** TASK REQUIREMENTS **
Retype all of the listing exactly, passing over any picture you find.

** DATASET CONTENT **

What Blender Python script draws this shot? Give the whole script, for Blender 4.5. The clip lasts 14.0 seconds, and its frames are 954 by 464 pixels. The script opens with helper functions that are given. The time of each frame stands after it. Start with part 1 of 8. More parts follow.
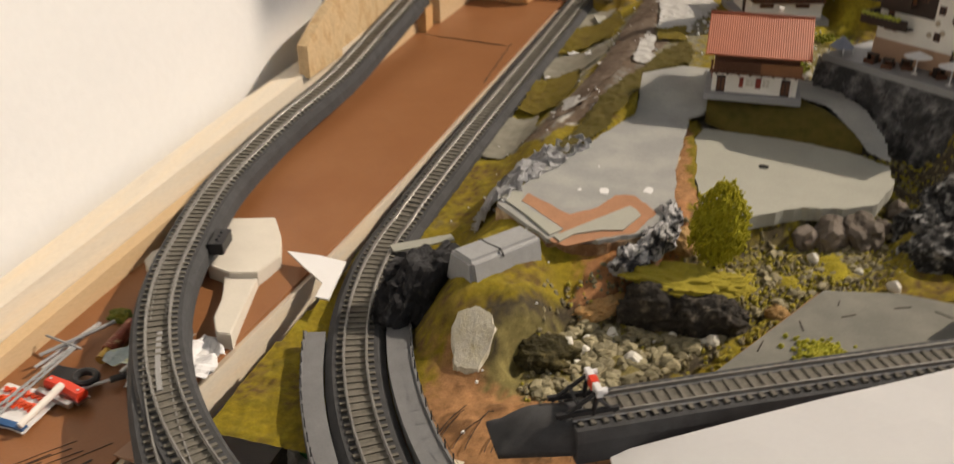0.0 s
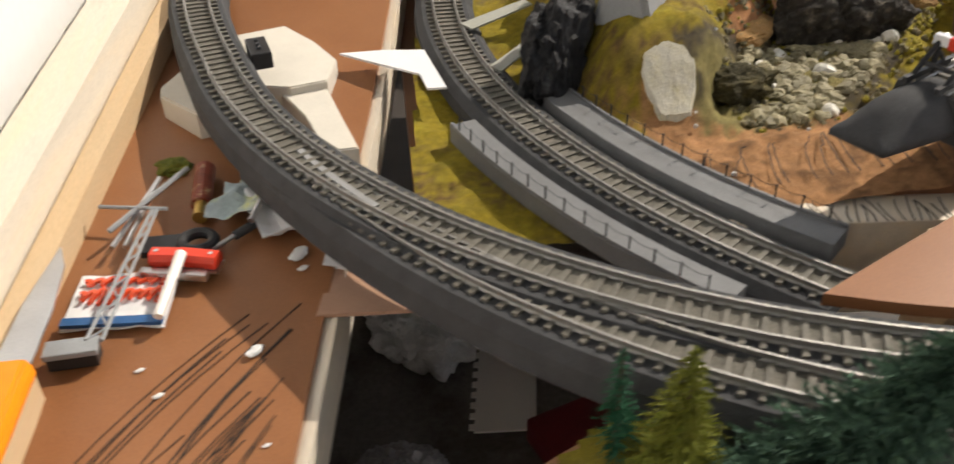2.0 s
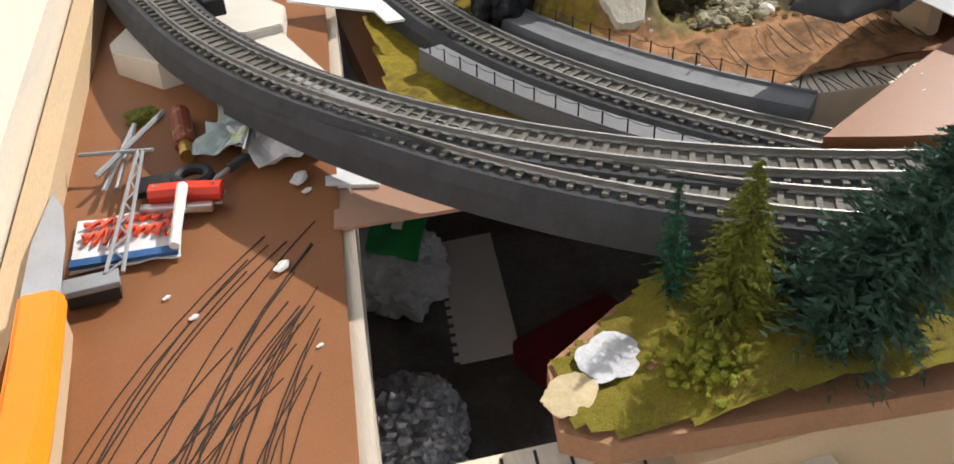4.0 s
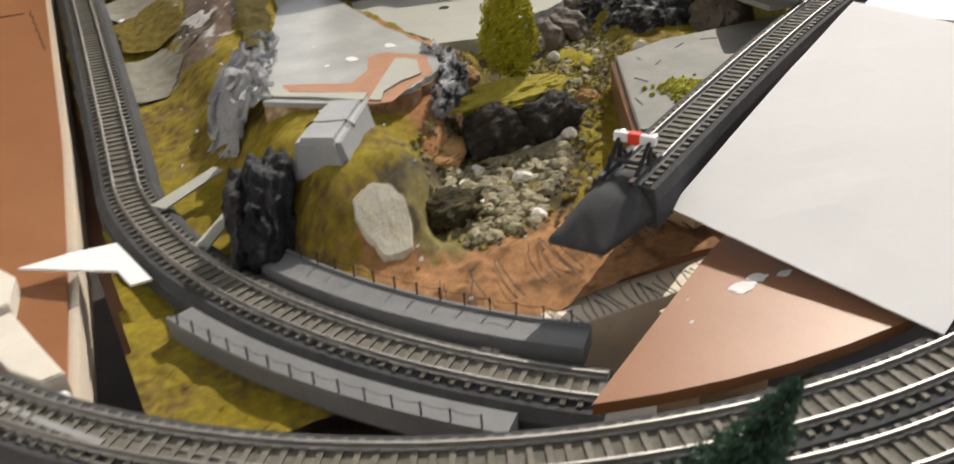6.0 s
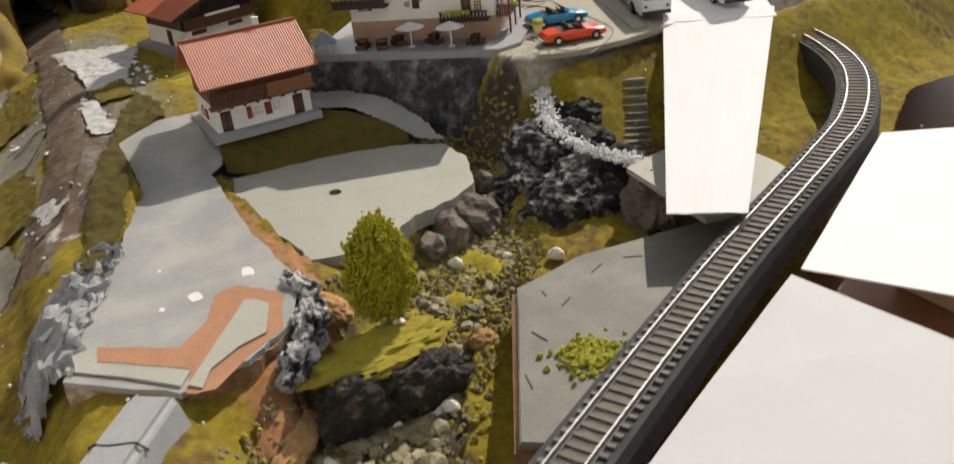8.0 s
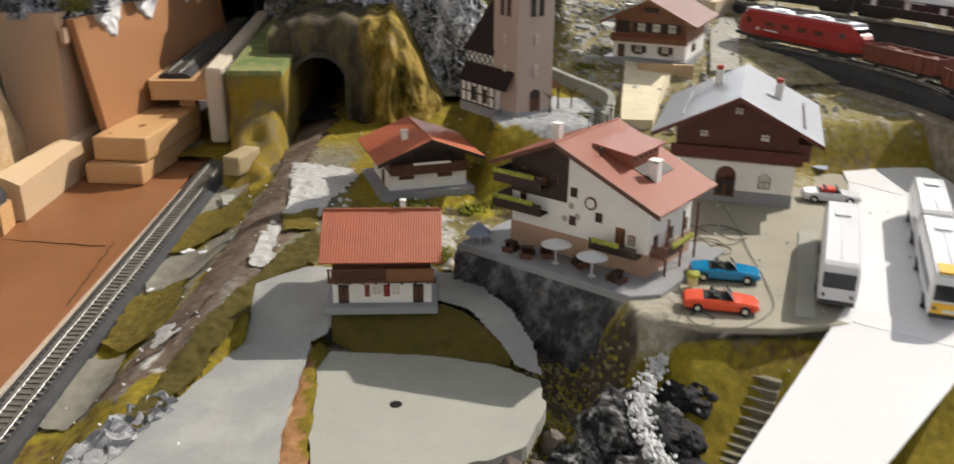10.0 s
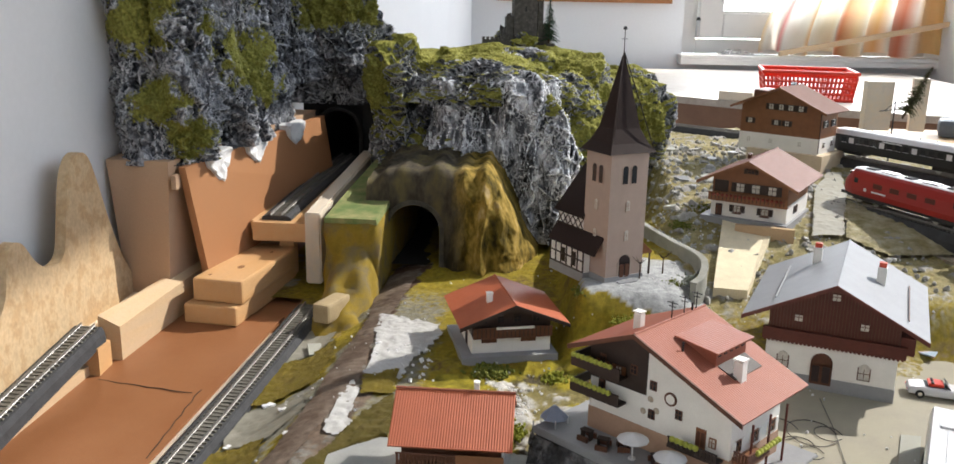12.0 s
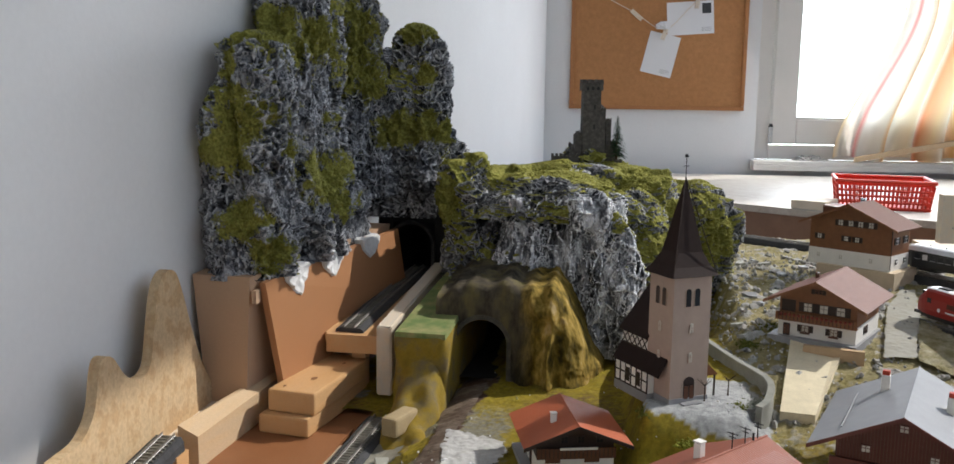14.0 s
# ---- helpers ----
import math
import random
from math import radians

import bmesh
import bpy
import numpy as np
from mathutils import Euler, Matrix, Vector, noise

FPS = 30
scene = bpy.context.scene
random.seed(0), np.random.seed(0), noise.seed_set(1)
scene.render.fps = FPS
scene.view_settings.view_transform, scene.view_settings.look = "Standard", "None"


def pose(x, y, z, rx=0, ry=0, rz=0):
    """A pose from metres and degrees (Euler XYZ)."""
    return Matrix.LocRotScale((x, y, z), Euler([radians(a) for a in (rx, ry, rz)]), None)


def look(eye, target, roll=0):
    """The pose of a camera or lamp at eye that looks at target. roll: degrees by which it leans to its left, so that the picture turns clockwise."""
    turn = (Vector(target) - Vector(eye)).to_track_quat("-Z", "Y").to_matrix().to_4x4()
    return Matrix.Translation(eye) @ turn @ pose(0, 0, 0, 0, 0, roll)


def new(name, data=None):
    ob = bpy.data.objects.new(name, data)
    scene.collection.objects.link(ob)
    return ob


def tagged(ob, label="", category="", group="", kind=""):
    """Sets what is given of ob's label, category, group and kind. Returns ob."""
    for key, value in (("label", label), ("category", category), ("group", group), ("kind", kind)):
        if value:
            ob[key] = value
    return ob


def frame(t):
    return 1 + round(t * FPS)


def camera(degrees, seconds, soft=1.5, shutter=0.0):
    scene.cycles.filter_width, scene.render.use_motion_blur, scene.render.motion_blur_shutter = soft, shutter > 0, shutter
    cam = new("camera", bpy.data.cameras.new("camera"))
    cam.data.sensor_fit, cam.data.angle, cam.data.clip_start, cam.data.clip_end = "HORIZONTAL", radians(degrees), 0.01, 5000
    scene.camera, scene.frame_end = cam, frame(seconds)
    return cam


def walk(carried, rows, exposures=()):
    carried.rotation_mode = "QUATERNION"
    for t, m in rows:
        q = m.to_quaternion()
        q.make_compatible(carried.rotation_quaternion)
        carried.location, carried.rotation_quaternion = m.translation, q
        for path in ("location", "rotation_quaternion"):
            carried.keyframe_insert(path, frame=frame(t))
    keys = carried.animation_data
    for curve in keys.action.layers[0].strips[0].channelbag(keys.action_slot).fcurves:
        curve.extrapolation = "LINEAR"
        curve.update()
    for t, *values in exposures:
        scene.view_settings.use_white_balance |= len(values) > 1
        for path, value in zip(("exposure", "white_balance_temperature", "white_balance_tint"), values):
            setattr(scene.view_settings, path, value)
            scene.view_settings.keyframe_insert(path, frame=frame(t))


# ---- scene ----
cam = camera(55.8, 14.0, soft=1.5, shutter=0.4)
# t, eye x, y, z, yaw to the left, pitch, lean
PATH = [
    (0, 0.0917, -0.5380, 0.3957, 15.84, -28.04, -0.07),
    (0.5, 0.0016, -0.4867, 0.3410, 7.30, -30.81, -0.85),
    (1, -0.0971, -0.4838, 0.3114, -4.27, -32.14, 0.19),
    (1.5, -0.1342, -0.5040, 0.2853, -4.92, -35.70, -0.25),
    (2, -0.1941, -0.5004, 0.2720, -5.19, -35.22, -1.92),
    (2.5, -0.2616, -0.5176, 0.2472, -9.83, -35.09, -1.38),
    (2.7, -0.2803, -0.5331, 0.2292, -11.62, -35.36, -0.93),
    (4.8, -0.2546, -0.5187, 0.2447, -16.95, -33.14, -2.73),
    (5, -0.2545, -0.5176, 0.2440, -17.88, -30.33, -2.57),
    (5.5, -0.2269, -0.4939, 0.2662, -20.90, -29.77, -4.41),
    (6, -0.1918, -0.4742, 0.2774, -26.07, -28.70, -5.09),
    (6.5, -0.1475, -0.4565, 0.3042, -26.07, -28.12, -6.60),
    (7, -0.0904, -0.4344, 0.3230, -25.66, -27.72, -5.52),
    (7.5, -0.0558, -0.3875, 0.3241, -25.72, -27.92, -6.04),
    (7.7, -0.0506, -0.3759, 0.3283, -26.13, -27.57, -6.40),
    (9.8, 0.1539, -0.3443, 0.4258, -6.00, -22.24, -0.51),
    (10, 0.1696, -0.3295, 0.4200, -2.28, -21.13, 0.54),
    (10.5, 0.1871, -0.3116, 0.4336, 1.44, -20.76, 1.06),
    (11, 0.1866, -0.2984, 0.4556, 3.11, -18.15, 0.09),
    (11.5, 0.1889, -0.2930, 0.4623, 3.98, -15.63, 1.06),
    (12, 0.1903, -0.3010, 0.4767, 4.84, -14.57, 1.17),
    (12.5, 0.1946, -0.2993, 0.4816, 5.89, -13.31, 1.49),
    (13, 0.1955, -0.3022, 0.4933, 7.02, -11.15, 1.43),
    (13.5, 0.1992, -0.3149, 0.5017, 8.83, -9.39, 0.94),
    (14, 0.2014, -0.3258, 0.5086, 9.72, -8.50, 0.80),
]
walk(cam, [(t, pose(x, y, z, 90 + pitch, 0, yaw) @ pose(0, 0, 0, 0, 0, lean)) for t, x, y, z, yaw, pitch, lean in PATH],
     exposures=[(0.0, -0.25, 7500, 13), (0.5, -0.03, 7480, 13), (1.0, 0.0, 7450, 13), (2.0, 0.12, 6800, 10), (2.7, 0.17, 6450, 10), (4.8, 0.24, 6150, 10), (5.1, 0.2, 6200, 10), (5.5, 0.0, 6450, 10), (6.0, 0.08, 6600, 10), (7.7, 0.0, 6700, 10), (9.8, 0.1, 6500, 10), (11.5, 0.25, 6250, 10), (12.5, 0.37, 6200, 10), (13.5, 0.33, 6150, 10), (14.0, -0.15, 6150, 10)])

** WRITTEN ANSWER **
What Blender Python script draws this shot? Give the whole script, for Blender 4.5. The clip lasts 14.0 seconds, and its frames are 954 by 464 pixels. The script opens with helper functions that are given. The time of each frame stands after it. Start with part 1 of 8. More parts follow.
0.0 s
2.0 s
4.0 s
6.0 s
8.0 s
10.0 s
12.0 s
14.0 s
# ---- helpers ----
import math
import random
from math import radians

import bmesh
import bpy
import numpy as np
from mathutils import Euler, Matrix, Vector, noise

FPS = 30
scene = bpy.context.scene
random.seed(0), np.random.seed(0), noise.seed_set(1)
scene.render.fps = FPS
scene.view_settings.view_transform, scene.view_settings.look = "Standard", "None"


def pose(x, y, z, rx=0, ry=0, rz=0):
    """A pose from metres and degrees (Euler XYZ)."""
    return Matrix.LocRotScale((x, y, z), Euler([radians(a) for a in (rx, ry, rz)]), None)


def look(eye, target, roll=0):
    """The pose of a camera or lamp at eye that looks at target. roll: degrees by which it leans to its left, so that the picture turns clockwise."""
    turn = (Vector(target) - Vector(eye)).to_track_quat("-Z", "Y").to_matrix().to_4x4()
    return Matrix.Translation(eye) @ turn @ pose(0, 0, 0, 0, 0, roll)


def new(name, data=None):
    ob = bpy.data.objects.new(name, data)
    scene.collection.objects.link(ob)
    return ob


def tagged(ob, label="", category="", group="", kind=""):
    """Sets what is given of ob's label, category, group and kind. Returns ob."""
    for key, value in (("label", label), ("category", category), ("group", group), ("kind", kind)):
        if value:
            ob[key] = value
    return ob


def frame(t):
    return 1 + round(t * FPS)


def camera(degrees, seconds, soft=1.5, shutter=0.0):
    scene.cycles.filter_width, scene.render.use_motion_blur, scene.render.motion_blur_shutter = soft, shutter > 0, shutter
    cam = new("camera", bpy.data.cameras.new("camera"))
    cam.data.sensor_fit, cam.data.angle, cam.data.clip_start, cam.data.clip_end = "HORIZONTAL", radians(degrees), 0.01, 5000
    scene.camera, scene.frame_end = cam, frame(seconds)
    return cam


def walk(carried, rows, exposures=()):
    carried.rotation_mode = "QUATERNION"
    for t, m in rows:
        q = m.to_quaternion()
        q.make_compatible(carried.rotation_quaternion)
        carried.location, carried.rotation_quaternion = m.translation, q
        for path in ("location", "rotation_quaternion"):
            carried.keyframe_insert(path, frame=frame(t))
    keys = carried.animation_data
    for curve in keys.action.layers[0].strips[0].channelbag(keys.action_slot).fcurves:
        curve.extrapolation = "LINEAR"
        curve.update()
    for t, *values in exposures:
        scene.view_settings.use_white_balance |= len(values) > 1
        for path, value in zip(("exposure", "white_balance_temperature", "white_balance_tint"), values):
            setattr(scene.view_settings, path, value)
            scene.view_settings.keyframe_insert(path, frame=frame(t))


# ---- scene ----
cam = camera(55.8, 14.0, soft=1.5, shutter=0.4)
# t, eye x, y, z, yaw to the left, pitch, lean
PATH = [
    (0, 0.0917, -0.5380, 0.3957, 15.84, -28.04, -0.07),
    (0.5, 0.0016, -0.4867, 0.3410, 7.30, -30.81, -0.85),
    (1, -0.0971, -0.4838, 0.3114, -4.27, -32.14, 0.19),
    (1.5, -0.1342, -0.5040, 0.2853, -4.92, -35.70, -0.25),
    (2, -0.1941, -0.5004, 0.2720, -5.19, -35.22, -1.92),
    (2.5, -0.2616, -0.5176, 0.2472, -9.83, -35.09, -1.38),
    (2.7, -0.2803, -0.5331, 0.2292, -11.62, -35.36, -0.93),
    (4.8, -0.2546, -0.5187, 0.2447, -16.95, -33.14, -2.73),
    (5, -0.2545, -0.5176, 0.2440, -17.88, -30.33, -2.57),
    (5.5, -0.2269, -0.4939, 0.2662, -20.90, -29.77, -4.41),
    (6, -0.1918, -0.4742, 0.2774, -26.07, -28.70, -5.09),
    (6.5, -0.1475, -0.4565, 0.3042, -26.07, -28.12, -6.60),
    (7, -0.0904, -0.4344, 0.3230, -25.66, -27.72, -5.52),
    (7.5, -0.0558, -0.3875, 0.3241, -25.72, -27.92, -6.04),
    (7.7, -0.0506, -0.3759, 0.3283, -26.13, -27.57, -6.40),
    (9.8, 0.1539, -0.3443, 0.4258, -6.00, -22.24, -0.51),
    (10, 0.1696, -0.3295, 0.4200, -2.28, -21.13, 0.54),
    (10.5, 0.1871, -0.3116, 0.4336, 1.44, -20.76, 1.06),
    (11, 0.1866, -0.2984, 0.4556, 3.11, -18.15, 0.09),
    (11.5, 0.1889, -0.2930, 0.4623, 3.98, -15.63, 1.06),
    (12, 0.1903, -0.3010, 0.4767, 4.84, -14.57, 1.17),
    (12.5, 0.1946, -0.2993, 0.4816, 5.89, -13.31, 1.49),
    (13, 0.1955, -0.3022, 0.4933, 7.02, -11.15, 1.43),
    (13.5, 0.1992, -0.3149, 0.5017, 8.83, -9.39, 0.94),
    (14, 0.2014, -0.3258, 0.5086, 9.72, -8.50, 0.80),
]
walk(cam, [(t, pose(x, y, z, 90 + pitch, 0, yaw) @ pose(0, 0, 0, 0, 0, lean)) for t, x, y, z, yaw, pitch, lean in PATH],
     exposures=[(0.0, -0.25, 7500, 13), (0.5, -0.03, 7480, 13), (1.0, 0.0, 7450, 13), (2.0, 0.12, 6800, 10), (2.7, 0.17, 6450, 10), (4.8, 0.24, 6150, 10), (5.1, 0.2, 6200, 10), (5.5, 0.0, 6450, 10), (6.0, 0.08, 6600, 10), (7.7, 0.0, 6700, 10), (9.8, 0.1, 6500, 10), (11.5, 0.25, 6250, 10), (12.5, 0.37, 6200, 10), (13.5, 0.33, 6150, 10), (14.0, -0.15, 6150, 10)])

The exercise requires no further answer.